Families in Spalding and south Lincolnshire are renewing their fight to save heart surgeries at an East Midlands hospital.
A new campaign has been launched to stop the Government from moving congenital heart disease (CHD) services from Glenfield Hospital, Leicester, as soon as April 2017.
NHS England, in a report published on Friday, claimed the hospital failed to meet “new commissioning standards” for CHD services and was “extremely unlikely to be able to do so” by 2021.
But Francesca Larsson (35) of Spalding, whose daughter Sofia (six) spent three months in hospital at Glenfield after she was born with a rare heart condition, said: “If we were facing surgery with Sofia now, we would be very concerned about NHS England’s decision.
“Hearing that the centre where your child is due to have surgery is to close in less than a year increases the worry and uncertainty felt by parents at what is an already stressful time.

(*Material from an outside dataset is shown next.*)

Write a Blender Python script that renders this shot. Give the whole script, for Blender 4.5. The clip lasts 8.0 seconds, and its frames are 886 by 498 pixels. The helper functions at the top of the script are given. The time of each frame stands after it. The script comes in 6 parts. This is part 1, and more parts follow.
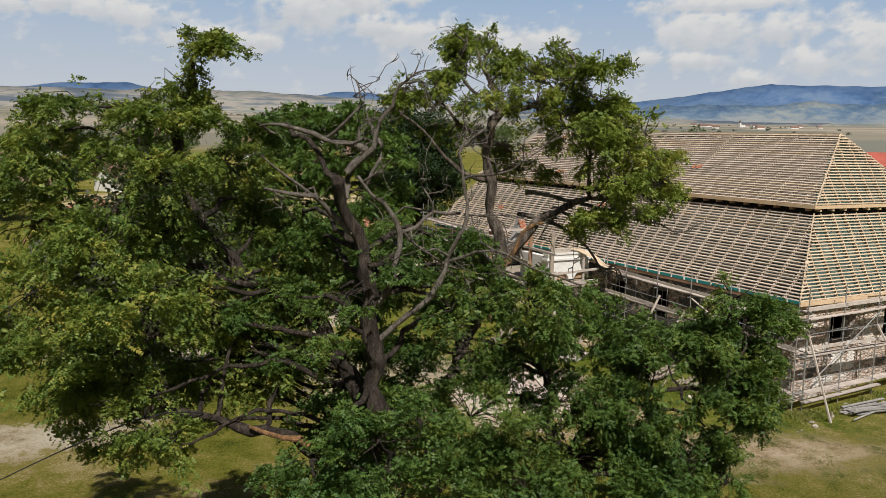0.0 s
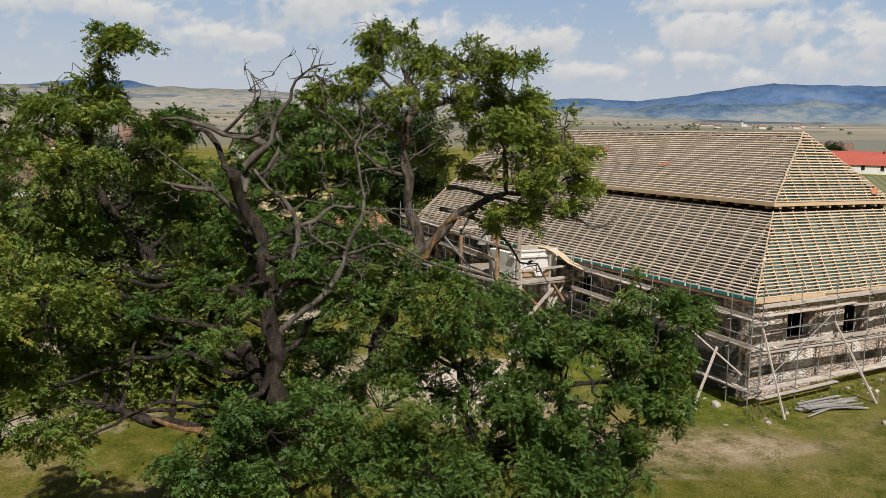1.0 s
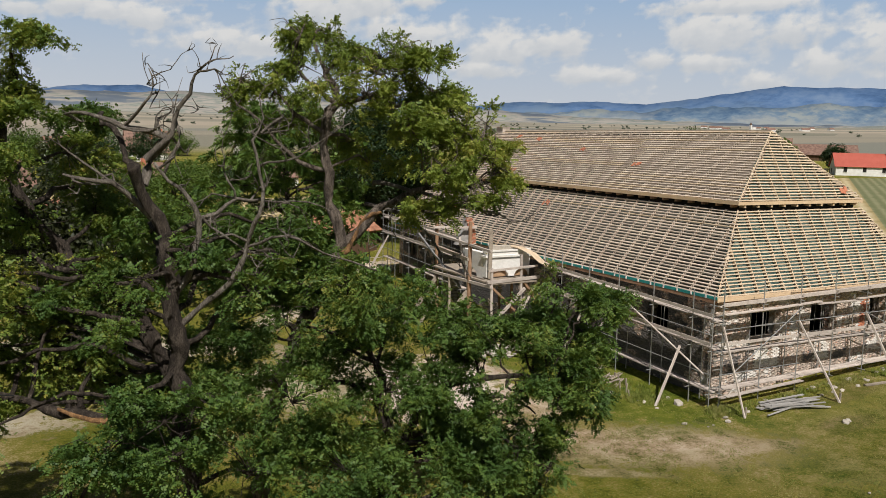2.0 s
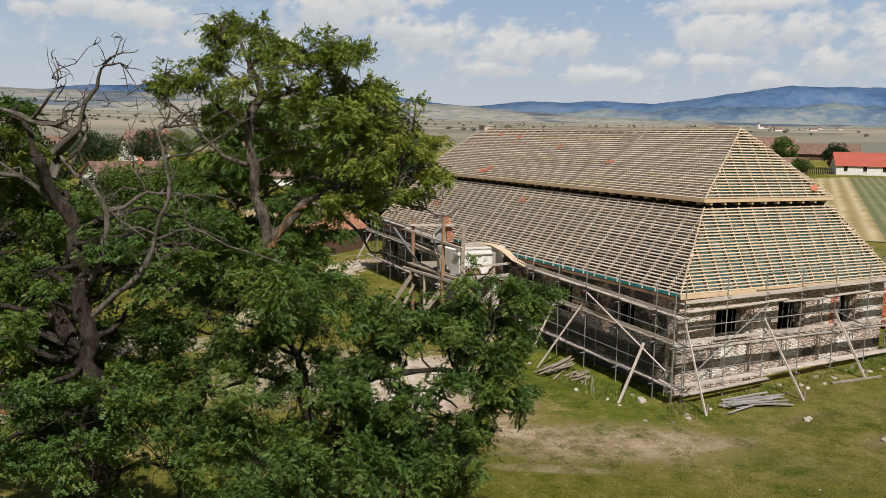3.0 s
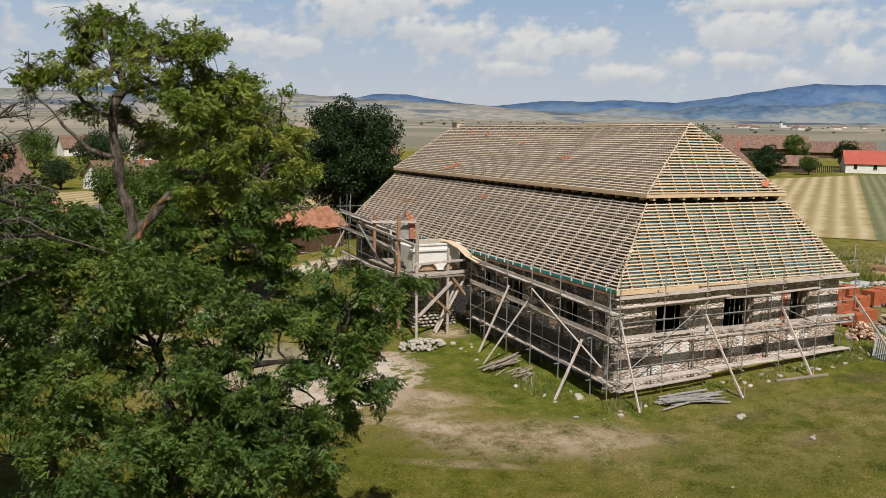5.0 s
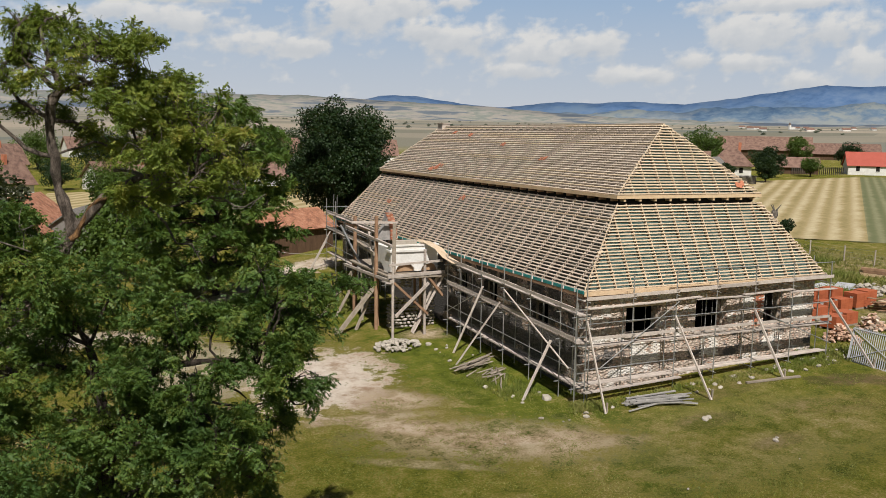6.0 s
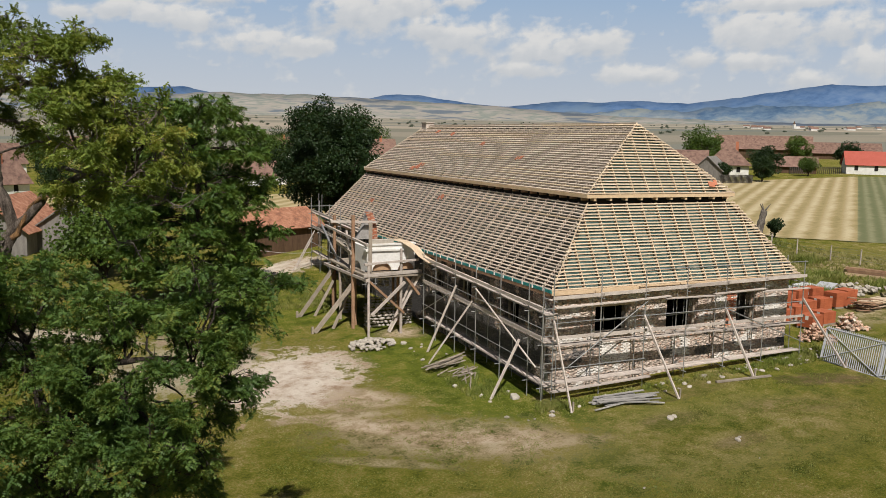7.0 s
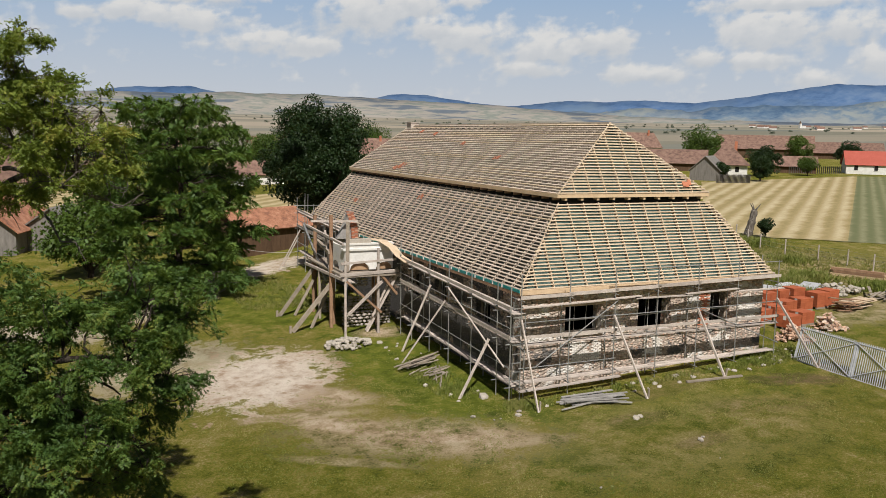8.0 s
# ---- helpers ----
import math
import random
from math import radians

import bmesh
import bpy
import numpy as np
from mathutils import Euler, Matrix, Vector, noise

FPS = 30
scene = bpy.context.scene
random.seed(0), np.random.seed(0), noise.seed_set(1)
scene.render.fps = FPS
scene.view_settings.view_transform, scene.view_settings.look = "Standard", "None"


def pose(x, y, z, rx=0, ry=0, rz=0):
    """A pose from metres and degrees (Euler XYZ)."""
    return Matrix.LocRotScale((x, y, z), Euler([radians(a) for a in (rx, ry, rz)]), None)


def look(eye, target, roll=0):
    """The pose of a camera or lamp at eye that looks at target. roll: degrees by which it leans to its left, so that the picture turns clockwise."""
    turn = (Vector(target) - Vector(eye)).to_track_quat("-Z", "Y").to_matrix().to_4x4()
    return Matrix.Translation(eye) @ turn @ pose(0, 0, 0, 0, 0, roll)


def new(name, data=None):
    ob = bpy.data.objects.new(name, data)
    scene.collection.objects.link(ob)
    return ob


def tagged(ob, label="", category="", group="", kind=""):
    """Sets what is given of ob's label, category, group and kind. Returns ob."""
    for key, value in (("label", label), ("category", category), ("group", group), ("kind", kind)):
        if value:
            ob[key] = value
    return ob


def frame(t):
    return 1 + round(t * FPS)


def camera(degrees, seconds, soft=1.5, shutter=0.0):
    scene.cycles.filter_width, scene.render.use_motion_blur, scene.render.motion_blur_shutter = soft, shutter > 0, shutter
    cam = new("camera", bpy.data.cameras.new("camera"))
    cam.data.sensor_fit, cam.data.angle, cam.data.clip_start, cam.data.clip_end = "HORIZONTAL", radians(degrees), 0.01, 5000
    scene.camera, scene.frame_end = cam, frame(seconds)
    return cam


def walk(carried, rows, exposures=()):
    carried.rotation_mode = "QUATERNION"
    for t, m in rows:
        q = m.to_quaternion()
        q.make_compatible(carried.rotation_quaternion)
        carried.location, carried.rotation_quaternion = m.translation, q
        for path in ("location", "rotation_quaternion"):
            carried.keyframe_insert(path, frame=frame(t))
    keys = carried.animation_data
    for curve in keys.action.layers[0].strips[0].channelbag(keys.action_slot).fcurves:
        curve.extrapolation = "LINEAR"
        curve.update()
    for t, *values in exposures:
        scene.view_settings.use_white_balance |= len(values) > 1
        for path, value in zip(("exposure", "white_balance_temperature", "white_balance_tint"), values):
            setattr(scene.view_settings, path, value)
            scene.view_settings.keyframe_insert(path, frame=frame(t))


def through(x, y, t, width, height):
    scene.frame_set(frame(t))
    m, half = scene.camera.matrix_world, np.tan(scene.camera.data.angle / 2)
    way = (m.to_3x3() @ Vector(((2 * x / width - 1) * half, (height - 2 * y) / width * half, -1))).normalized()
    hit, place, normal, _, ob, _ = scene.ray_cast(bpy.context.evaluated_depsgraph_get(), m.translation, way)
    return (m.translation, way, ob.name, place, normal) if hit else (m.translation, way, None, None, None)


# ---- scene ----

“Whilst Sofia could have surgery at another centre, such as the one at Great Ormond Street Hospital, London, our next closest centre after Leicester, this would bring a whole host of issues from a family point of view.”
If we were facing surgery with Sofia now, we would be very concerned about NHS England’s decisionFrancesca Larsson (35), of Spalding
Meanwhie, Chantilly Milverton (21) of Boston is still under the care of a heart consultant at Glenfield after surgery there for an irregular heart beat six years ago.
Chantilly said: “Once again, services at Leicester’s Glenfield Hospital are being cut and for me it’s heart-breaking.
“I don’t think NHS England realises what it’s doing as Glenfield is actually a top performing cardiac centre which saved my life.
“Therefore, I have every reason to want to keep it open for the benefit of others.
“Time is so precious for children with heart defects or problems and they need specialist care there and then, not at a hospital that is a three-hour drive away.”
In announcing the decision to move congenital heart disease services away from Glenfield Hospital, Leicester, NHS England did raise the prospect of keeping “specialist medical services” there.
Dr Jonathan Fielden, NHS England director of specialised commissioning, said: “Patients, families and staff need to be assured of sustainable, high quality services now and into the future.
“There has been a great deal of uncertainty over the future of congenital heart disease services over the past 15 years and we owe it to patients, families and staff to end that uncertainty by providing clear direction for the safety and quality of this specialist area of medicine going forward.
“A great deal of work has gone into achieving consensus across the board on the standards that providers should meet and we are determined to take all actions necessary to ensure that those standards are met.”